Surya Ltd issued 10,000 equity shares of ₹50 each at a premium of 10%. The company received application for 13,000 shares. The amount was payable as: on application 30%, on allotment 30% plus Premium, on 1st call 10% and Balance on final call. Allotment was made pro-rata for all applicants. Excess application money received is to be adjusted on allotment. Company received all money called except from Manan, an applicant, of 390 shares, Manan Paid only application money. His shares were forfeited and 70% of the forfeited shares were reissued as fully paid for ₹40 each.

Balance of Securities Premium can be utilised for

Options:

Buying of Asset

Conversion of Debentures

Buy Back of Shares

Repayment of Debts

Correct Answer:

Buy Back of Shares

Explanation:

The correct answer is Option (3) → Buy Back of Shares.

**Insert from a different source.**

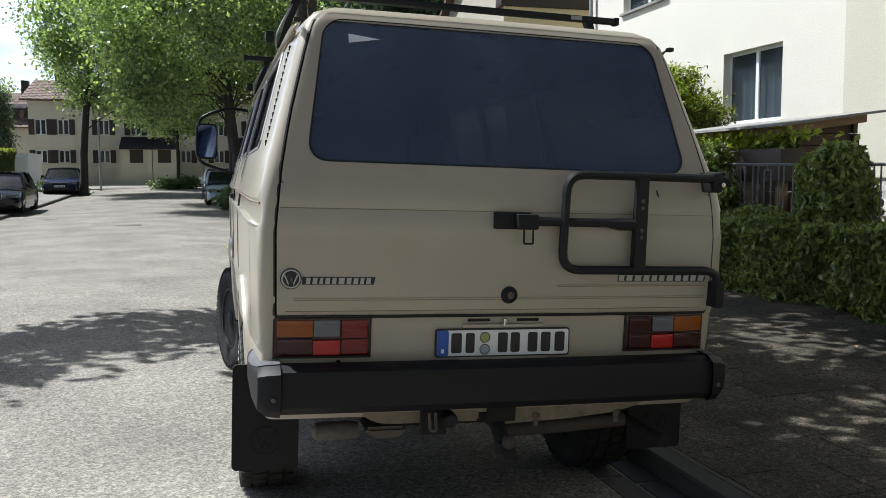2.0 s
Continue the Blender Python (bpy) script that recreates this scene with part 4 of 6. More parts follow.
# ---- walls, windows, roofs ----
def wall_panel(length, z0, z1, thick, holes, gable=None):
    """A wall in its own frame: x along it, outer face at y = 0, inside towards +y. gable: (x, z) of a peak."""
    xs = sorted({0, length, *[h[0] for h in holes], *[h[1] for h in holes]})
    zs = sorted({z0, z1, *[h[2] for h in holes], *[h[3] for h in holes]})
    cell = lambda i, j: any(h[0] - 1e-4 < (xs[j] + xs[j + 1]) / 2 < h[1] + 1e-4 and h[2] - 1e-4 < (zs[i] + zs[i + 1]) / 2 < h[3] + 1e-4 for h in holes)
    bm = grid_mesh([[(x, 0, z) for x in xs] for z in zs], skip=cell)
    if gable:
        bm.faces.new([bm.verts.new(p) for p in ((0, 0, z1), (length, 0, z1), *[(gx_, 0, gz_) for gx_, gz_ in gable[::-1]])])
        bmesh.ops.remove_doubles(bm, verts=bm.verts, dist=0.001)
    ext = bmesh.ops.extrude_face_region(bm, geom=bm.faces[:])
    for v in ext["geom"]:
        if isinstance(v, bmesh.types.BMVert):
            v.co.y += thick
    bmesh.ops.recalc_face_normals(bm, faces=bm.faces[:])
    return bm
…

The premium amount is credited to a separate account called ‘Securities Premium Account’ and is shown under the title ‘Equity and Liabilities’ of the company’s balance sheet under the head ‘Reserves and Surpluses’. It can be used only for the following five purposes:
(a) to issue fully paid bonus shares to the extent not exceeding unissued share capital of the company;
(b) to write-off preliminary expenses of the company;
(c) to write-off the expenses of, or commission paid, or discount allowed on any securities of the company;
(d) to pay premium on the redemption of preference shares or debentures of the company.
(e) Purchase of its own shares (i.e., buy back of shares).